When you are buying a home one thing your real estate agent will most likely recommend is that you have a home inspection of the property. A home inspection will typically identify items that are past or approaching the end of their useful life, items that are broken or non functional, and things that might need repair in the future. Things like roofs, air conditioners and appliances can be costly to repair or replace so catching these items before you buy is a smart move.
If you are buying a home, particularly one that is older or has had obvious renovations upgrades or updates, a home inspection is even more important. It is difficult for a buyer to ascertain what degree of remodeling was done and whether the work was done by qualified and licensed contractors. Lowes and Home Depot have made remodeling easy as pie for weekend warriors who enjoy home improvement projects. But the knowledge and skill level of these ‘warriors’ varies and so does the resulting quality of the workmanship. Sometimes the work may look great on the surface, but the actual work may not be up to par and could potentially be costly to repair later.

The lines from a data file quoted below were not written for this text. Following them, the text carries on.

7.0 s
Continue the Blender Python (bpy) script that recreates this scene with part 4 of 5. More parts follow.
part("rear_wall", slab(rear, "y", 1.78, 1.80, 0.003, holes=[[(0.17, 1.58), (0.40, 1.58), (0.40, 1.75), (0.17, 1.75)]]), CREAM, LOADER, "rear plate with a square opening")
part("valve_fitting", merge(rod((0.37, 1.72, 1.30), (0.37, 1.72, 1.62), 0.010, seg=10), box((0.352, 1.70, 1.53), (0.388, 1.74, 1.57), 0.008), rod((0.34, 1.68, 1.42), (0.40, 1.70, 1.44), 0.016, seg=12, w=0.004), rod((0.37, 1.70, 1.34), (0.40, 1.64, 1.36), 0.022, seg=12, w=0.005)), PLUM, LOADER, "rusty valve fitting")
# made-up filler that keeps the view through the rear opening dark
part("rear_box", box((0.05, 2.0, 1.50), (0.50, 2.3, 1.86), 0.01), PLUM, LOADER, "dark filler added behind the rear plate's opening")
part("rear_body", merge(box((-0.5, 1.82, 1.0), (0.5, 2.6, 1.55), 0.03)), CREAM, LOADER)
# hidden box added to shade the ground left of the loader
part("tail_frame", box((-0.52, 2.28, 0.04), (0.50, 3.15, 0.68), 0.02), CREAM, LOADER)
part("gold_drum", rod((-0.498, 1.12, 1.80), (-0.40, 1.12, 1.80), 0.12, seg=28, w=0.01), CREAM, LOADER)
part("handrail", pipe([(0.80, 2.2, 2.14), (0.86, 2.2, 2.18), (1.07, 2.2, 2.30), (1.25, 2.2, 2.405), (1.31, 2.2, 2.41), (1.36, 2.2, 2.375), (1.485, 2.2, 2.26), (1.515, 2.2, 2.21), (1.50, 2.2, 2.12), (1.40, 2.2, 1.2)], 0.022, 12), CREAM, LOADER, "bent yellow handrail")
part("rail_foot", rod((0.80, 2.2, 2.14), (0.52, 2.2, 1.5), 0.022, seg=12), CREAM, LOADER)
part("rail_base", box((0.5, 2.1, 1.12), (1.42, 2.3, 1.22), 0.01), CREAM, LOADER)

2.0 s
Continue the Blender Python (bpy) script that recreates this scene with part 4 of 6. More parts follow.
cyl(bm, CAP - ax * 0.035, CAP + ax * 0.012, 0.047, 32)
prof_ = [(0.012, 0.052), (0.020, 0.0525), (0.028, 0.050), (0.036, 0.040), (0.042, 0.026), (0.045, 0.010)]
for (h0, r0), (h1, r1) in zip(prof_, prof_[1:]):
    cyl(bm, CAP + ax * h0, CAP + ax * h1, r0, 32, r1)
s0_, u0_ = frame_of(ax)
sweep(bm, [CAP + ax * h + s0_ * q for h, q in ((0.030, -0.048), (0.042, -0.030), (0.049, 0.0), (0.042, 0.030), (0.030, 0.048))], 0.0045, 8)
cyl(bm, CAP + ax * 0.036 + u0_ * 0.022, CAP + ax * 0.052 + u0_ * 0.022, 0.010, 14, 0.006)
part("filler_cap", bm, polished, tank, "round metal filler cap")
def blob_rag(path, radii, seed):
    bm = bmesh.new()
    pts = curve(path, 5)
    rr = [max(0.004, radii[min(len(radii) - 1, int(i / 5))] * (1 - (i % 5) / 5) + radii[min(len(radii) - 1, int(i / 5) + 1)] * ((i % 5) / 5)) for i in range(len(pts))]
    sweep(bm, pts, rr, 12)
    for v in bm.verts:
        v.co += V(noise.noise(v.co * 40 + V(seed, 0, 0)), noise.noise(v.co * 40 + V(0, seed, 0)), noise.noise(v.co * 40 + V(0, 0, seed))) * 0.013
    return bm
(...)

The photos in the slideshow were taken from an actual home for sale that had extensive remodeling work done before being placed on the market. While the end result looks terrific, there are actually a substantial number of flaws in the work that could have potentially cost the buyer substantial amounts of money to fix down the road had they not been identified prior to closing the sale.
Fortunately the real estate agent suggested that the buyer have the home inspected by a qualified home inspector and a licensed general contractor due to the age of the home and the obvious extensive remodel work that had been done by the owner. Providing for a sufficient inspection period in the purchase contract is an important detail that every agent should use to protect their buyers in the event they decide not to purchase a property as a result of a bad inspection report.

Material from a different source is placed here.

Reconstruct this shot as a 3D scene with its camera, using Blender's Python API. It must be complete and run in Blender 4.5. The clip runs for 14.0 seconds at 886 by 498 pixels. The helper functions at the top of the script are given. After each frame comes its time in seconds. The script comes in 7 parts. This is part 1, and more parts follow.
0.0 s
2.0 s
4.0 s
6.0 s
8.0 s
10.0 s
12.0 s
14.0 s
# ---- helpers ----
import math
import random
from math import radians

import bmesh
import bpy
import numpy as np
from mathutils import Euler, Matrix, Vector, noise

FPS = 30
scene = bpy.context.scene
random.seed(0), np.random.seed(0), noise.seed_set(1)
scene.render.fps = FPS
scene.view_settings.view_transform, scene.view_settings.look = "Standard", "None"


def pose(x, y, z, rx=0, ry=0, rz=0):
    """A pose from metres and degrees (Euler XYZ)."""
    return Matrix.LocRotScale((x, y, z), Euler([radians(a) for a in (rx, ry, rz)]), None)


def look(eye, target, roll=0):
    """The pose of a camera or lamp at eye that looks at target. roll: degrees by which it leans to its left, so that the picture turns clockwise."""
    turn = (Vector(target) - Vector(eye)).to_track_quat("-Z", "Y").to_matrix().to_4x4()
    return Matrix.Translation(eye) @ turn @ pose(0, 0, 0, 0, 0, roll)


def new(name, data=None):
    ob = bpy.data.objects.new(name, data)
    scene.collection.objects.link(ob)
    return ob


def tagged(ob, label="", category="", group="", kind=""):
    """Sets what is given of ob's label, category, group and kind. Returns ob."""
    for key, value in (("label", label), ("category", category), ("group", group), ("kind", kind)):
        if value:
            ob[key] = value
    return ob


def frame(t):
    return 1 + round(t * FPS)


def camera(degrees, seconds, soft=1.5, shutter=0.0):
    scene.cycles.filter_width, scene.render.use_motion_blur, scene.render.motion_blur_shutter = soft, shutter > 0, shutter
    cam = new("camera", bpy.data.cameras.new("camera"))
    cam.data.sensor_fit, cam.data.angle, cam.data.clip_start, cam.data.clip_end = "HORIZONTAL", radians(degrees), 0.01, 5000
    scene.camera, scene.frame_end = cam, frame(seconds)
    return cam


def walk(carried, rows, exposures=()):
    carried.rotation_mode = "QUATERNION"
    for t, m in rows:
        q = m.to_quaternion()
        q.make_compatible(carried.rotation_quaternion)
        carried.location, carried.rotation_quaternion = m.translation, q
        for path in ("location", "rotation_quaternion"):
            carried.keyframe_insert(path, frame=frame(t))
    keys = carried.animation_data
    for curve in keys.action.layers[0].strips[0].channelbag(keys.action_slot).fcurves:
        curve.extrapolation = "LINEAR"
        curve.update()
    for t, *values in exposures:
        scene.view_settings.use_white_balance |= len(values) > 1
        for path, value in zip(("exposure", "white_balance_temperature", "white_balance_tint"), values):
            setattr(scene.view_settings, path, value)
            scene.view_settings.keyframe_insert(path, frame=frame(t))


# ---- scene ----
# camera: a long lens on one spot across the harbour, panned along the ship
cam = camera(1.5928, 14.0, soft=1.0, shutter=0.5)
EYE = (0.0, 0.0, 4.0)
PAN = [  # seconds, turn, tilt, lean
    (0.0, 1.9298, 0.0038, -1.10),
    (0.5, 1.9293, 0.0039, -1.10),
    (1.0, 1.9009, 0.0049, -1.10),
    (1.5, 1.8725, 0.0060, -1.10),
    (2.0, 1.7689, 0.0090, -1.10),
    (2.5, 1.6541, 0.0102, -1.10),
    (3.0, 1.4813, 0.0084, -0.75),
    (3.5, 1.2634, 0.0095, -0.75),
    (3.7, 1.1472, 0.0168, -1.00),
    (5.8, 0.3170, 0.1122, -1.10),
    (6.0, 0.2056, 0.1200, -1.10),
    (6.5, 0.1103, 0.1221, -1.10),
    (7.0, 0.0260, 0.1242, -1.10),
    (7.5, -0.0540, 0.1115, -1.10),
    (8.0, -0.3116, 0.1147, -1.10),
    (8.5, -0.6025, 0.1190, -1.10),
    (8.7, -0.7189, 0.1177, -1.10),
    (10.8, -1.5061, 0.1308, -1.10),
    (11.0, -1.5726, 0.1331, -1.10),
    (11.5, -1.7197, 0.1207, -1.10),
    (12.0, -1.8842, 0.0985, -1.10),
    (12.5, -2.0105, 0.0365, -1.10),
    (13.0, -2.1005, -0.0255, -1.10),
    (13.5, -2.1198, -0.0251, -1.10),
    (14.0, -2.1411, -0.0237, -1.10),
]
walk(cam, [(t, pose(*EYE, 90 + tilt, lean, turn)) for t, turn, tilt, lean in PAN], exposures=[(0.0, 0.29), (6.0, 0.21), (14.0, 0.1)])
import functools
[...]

During the inspection, the inspector identified numerous building code violations. Further review subsequently by the licensed general contractor, determined that the work had not been done or supervised by a licensed contractor. While it is not necessary to have licensed contractors perform work in your home under your supervision, it is required that the work done have the proper permits and comply with current building codes.
In the first two photos of the kitchen, you would probably never have been able to tell that this kitchen remodel had numerous mistakes such as poorly installed plumbing, a non permitted exhaust fan and electrical work that was not code compliant. These mistakes would be very expensive for the new homeowner to repair later had they not been discovered during the inspection.

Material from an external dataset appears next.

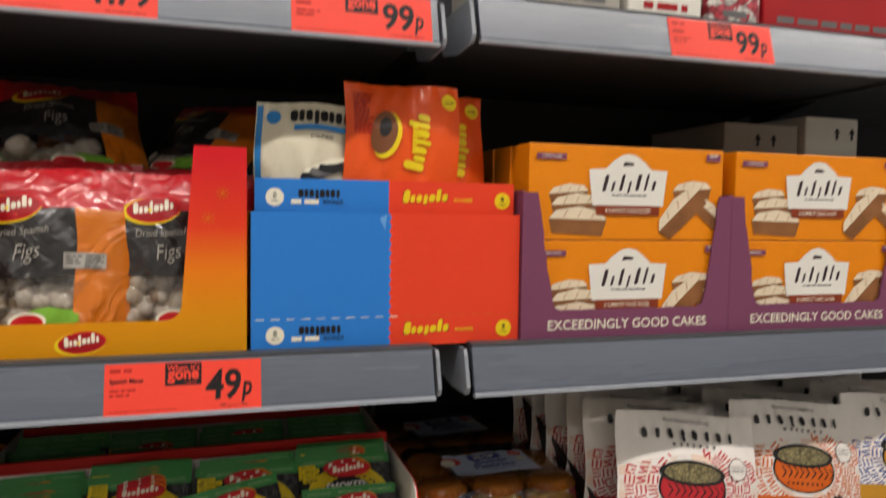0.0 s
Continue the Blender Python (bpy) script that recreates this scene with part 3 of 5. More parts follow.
def snack_carton():
    w, h, d = 0.2925, 0.1425, 0.24
    mx = 0.144
    c = thing("two_tone_snack_carton", pose(0.0250, 0.831, S2), "half blue, half orange-red shelf-ready snack carton, opened", "display carton")
    zig = [(mx + (0.0014 if k % 2 else -0.0014), h * k / 30) for k in range(31)]
    part("blue_panel", slab([(0, 0)] + zig + [(0, h)], 0, 0.003), BLUE_CARD, c)
    part("red_panel", slab(zig + [(w, h), (w, 0)], 0.0, 0.003), RED_CARD, c)
    part("inner_blue_panel", slab(rect(0.004, h - 0.01, mx, 0.177), 0.010, 0.013), BLUE_CARD, c)
    part("inner_red_panel", slab(rect(mx, h - 0.01, w - 0.004, 0.177), 0.010, 0.013), RED_CARD, c)
    carton_shell(c, w, d, h - 0.002, KRAFT, 0.02)
    p = Print()
    for k in range(19):
        u = 0.004 + k * 0.0155
        p.poly(rect(u, 0.0315, u + 0.009, 0.0323), CREAM if u < mx else SUN, same=k > 0)
    p.make("perforation", c)
    for oy in (0.0, 0.142):
        base = 0.007 + oy
        back = Matrix.Translation((0, 0.010, 0)) if oy else None
        for cx, m in ((0.024, CREAM), (w - 0.018, YELLOW)):
            q = Print()
            q.poly(oval(cx, base + 0.0085, 0.0185, 0.0185), m)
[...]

The next photos show what appears at least on the surface to be a beautifully remodeled master bathroom shower and vanity. However, the work performed in this bathroom remodeling job were also not in compliance with local building codes. A building permit should have been obtained prior to remodeling this bathroom because the shower, toilet and vanity had all been relocated in order to make the bathroom appear more spacious. Poorly or improperly installed plumbing and electrical work can be very expensive to fix when a problem develops. While the new bathroom presents itself as more appealing from an aesthetic point of view, the new homeowner might have found himself with a pretty large bill at some point to correct the mistakes.
Another major item that would definitely have been missed by a buyer dealt with the central air conditioning system. The seller had installed a brand new A/C system. While this is a great selling point for a home that is over 30 years old, the inspection identified that accompanying modifications to the ductwork were done that also did not conform with the local building codes. An even more serious problem involved the air handler which is the machine that moves and filters air throughout the home. The seller had relocated the air handler from the first floor to the attic. While this may not sound like a problem, it turned out that the system itself was not properly anchored in the attic. Over time the unit could have conceivably fallen through the ceiling causing serious damage and possible injury.
Another detail of a typical inspection is looking inside the attic. The inspector checks for evidence of past or present roof leaks, insulation problems and other things like insect and animal nests. While inspecting the ductwork and insulation, the inspector discovered improperly installed recessed lighting cans and the ceiling fan (as shown in the last slide) was not properly anchored to the ceiling. It is unlikely that any of the issues discovered during the inspection would have been obvious to a buyer without the aid of the home inspection.
Generally speaking most home inspections performed by the typical home inspector are not as detailed as the one performed by a licensed general contractor. If you are buying an older home that has had obvious remodeling such as the one in this example, it is probably a wise decision to opt for an inspection by a licensed general contractor as did the buyer in this case. Although an inspection by a general contractor is more expensive, the result in this case,though disappointing, saved the buyer thousands of dollars in repairs down the road. Equally important, not identifying these problems in advance could have substantially compromised the future resale value of the home should the buyer completed the purchase. As a result of the inspection, the buyer was able to cancel the contract to purchase the home. The projected costs to make the repairs and clear the code violations were too great in relation to the purchase price of the home.
Real estate professionals keep a list of qualified home inspection companies and licensed building contractors for their clients. Be sure to review with your agent all your options when selecting a home inspection company and inspector before you sign on the dotted line. Buying a new home is the largest investment you will ever make. Most home inspections run around $300 to $400 dollars. General contractors charge approximately twice that amount at a minimum. However, the relatively small price you pay up front to have a home inspected before you buy is nothing compared to the peace of mind you’ll get in return.